Tutta la vicenda è stata negata da Taipei, che dichiara l’assenza di viaggi all’estero del presidente in questo periodo, visto che Lai intende restare nel Paese che si sta riprendendo dagli effetti di un ciclone. Per FT, la decisone di non viaggiare è conseguente alla scelta dell’amministrazione Trump di non volerlo negli Usa. Scelta che potrebbe essere parte degli sforzi per mantenere un canale di dialogo con Pechino, alla vigilia di un possibile vertice bilaterale tra Donald Trump e Xi Jinping. Il rischio è che segnalare la negoziabilità degli aspetti legati alla relazione con Taiwan potrebbe indebolire la deterrenza americana e incoraggiare ulteriori richieste da parte di Pechino. Tuttavia, in questa fase Washington potrebbe evitare circostanze infiammatorie come parte di una strategia più ampia di contenimento delle tensioni.

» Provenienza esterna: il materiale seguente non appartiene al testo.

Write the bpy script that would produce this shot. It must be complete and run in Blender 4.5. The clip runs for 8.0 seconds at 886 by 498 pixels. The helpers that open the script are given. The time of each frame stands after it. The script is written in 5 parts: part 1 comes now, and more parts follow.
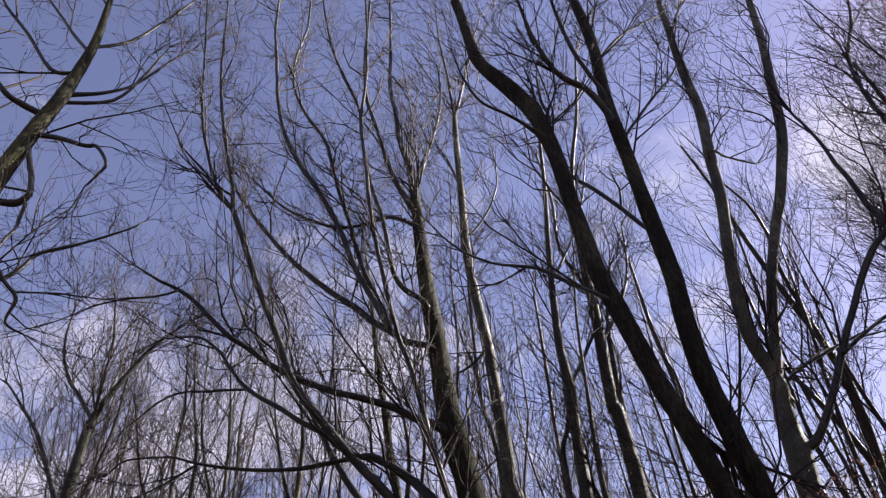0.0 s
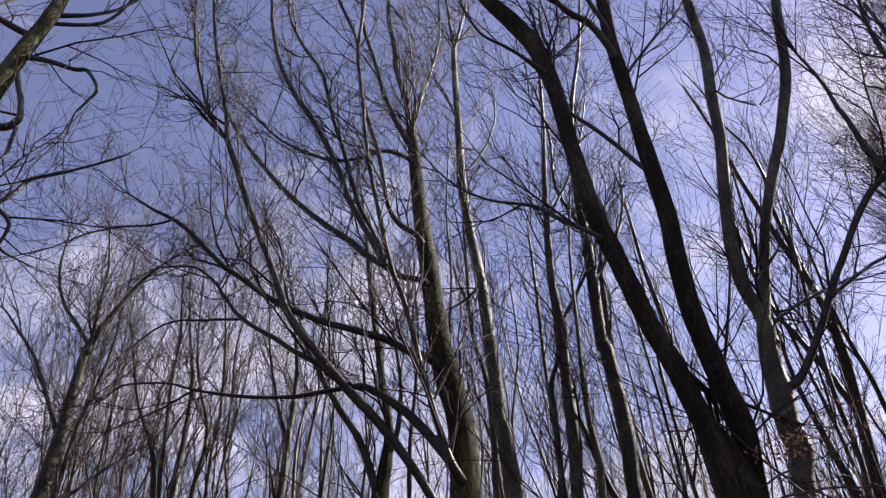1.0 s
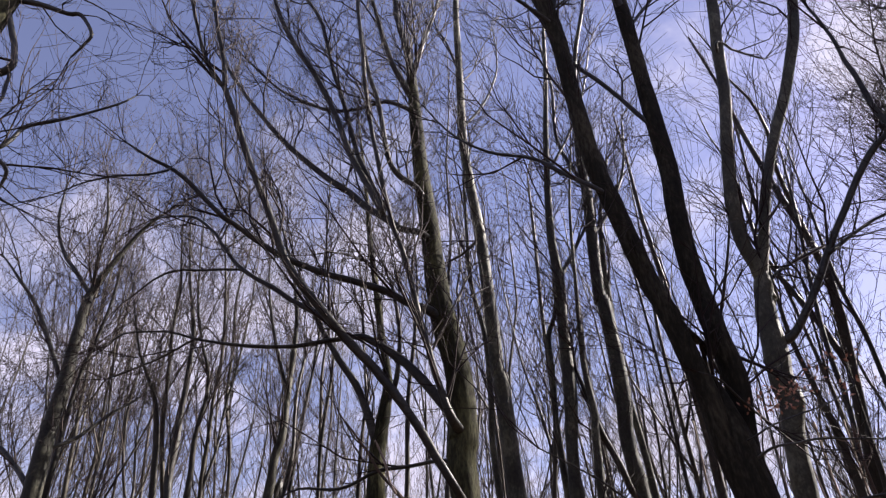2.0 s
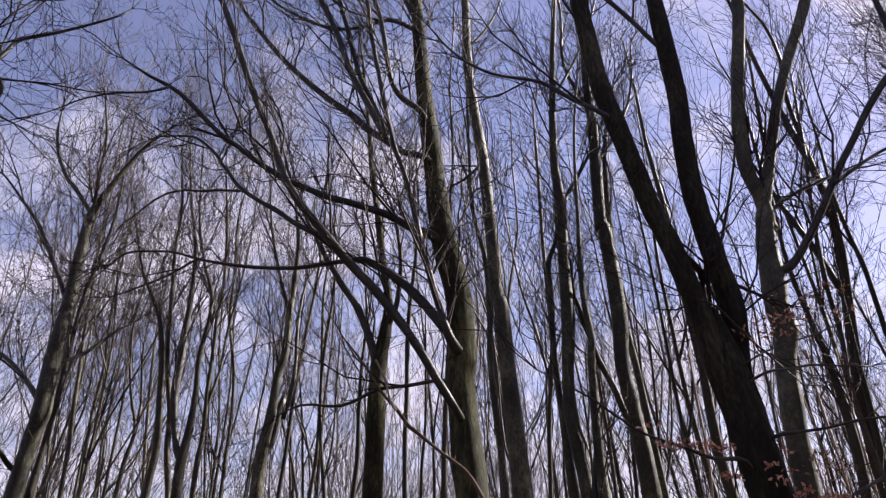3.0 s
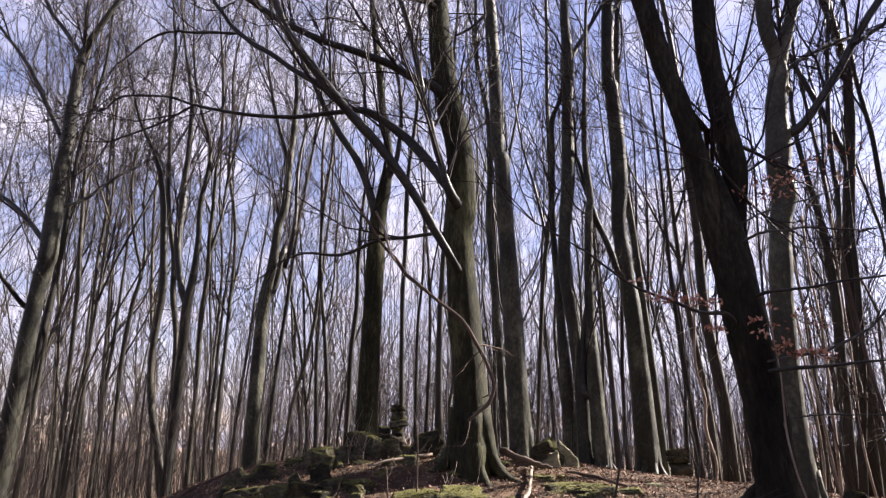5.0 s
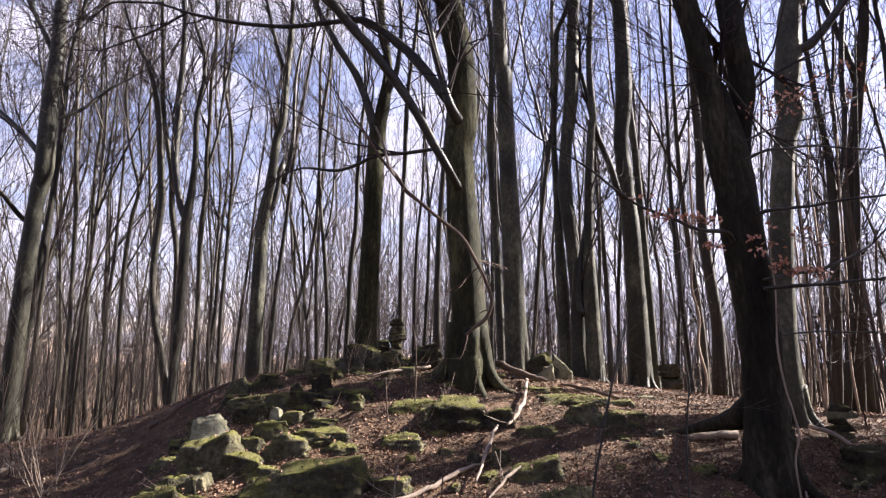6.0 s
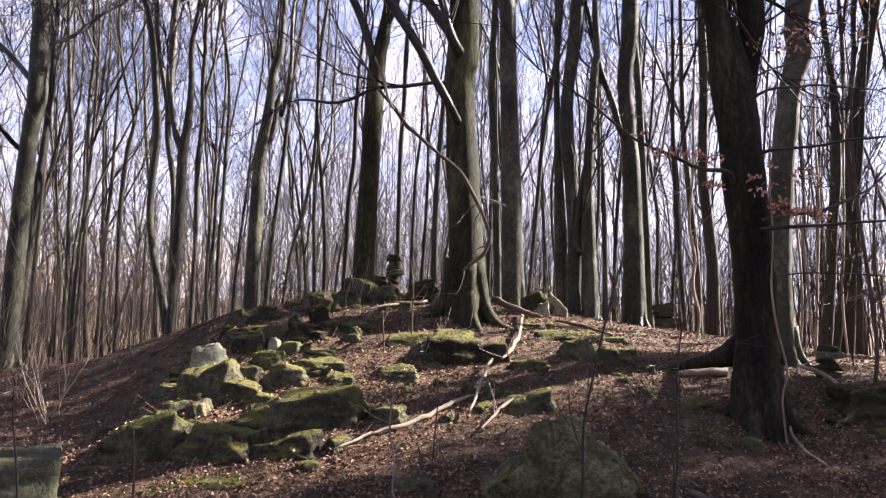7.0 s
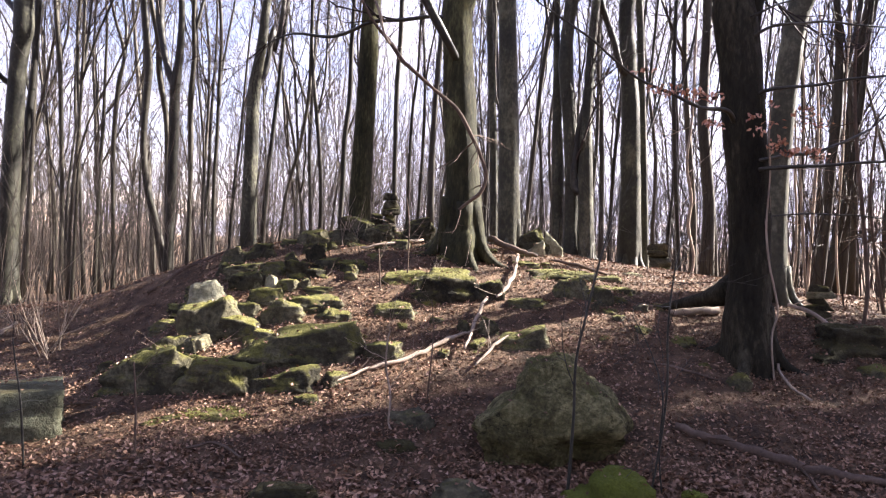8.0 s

Una linea simile a quella generalmente usata dall’Italia, che si è dissociata dalla grande infrastruttura geopolitica cinese Belt & Road Intiative, ma evita posizioni ufficiali troppi rigide e severe, pur non mancando reazioni più critiche. Il vicepresidente del Senato Gian Marco Centinaio ha per esempio definito “preoccupante” il precedente creato da Pretoria, accusando il governo sudafricano di voler assecondare la Repubblica Popolare Cinese a scapito dell’autonomia di Taipei. Centinaio ha auspicato un ripensamento da parte del Sudafrica, in coerenza con il suo ruolo di presidente di turno del G20.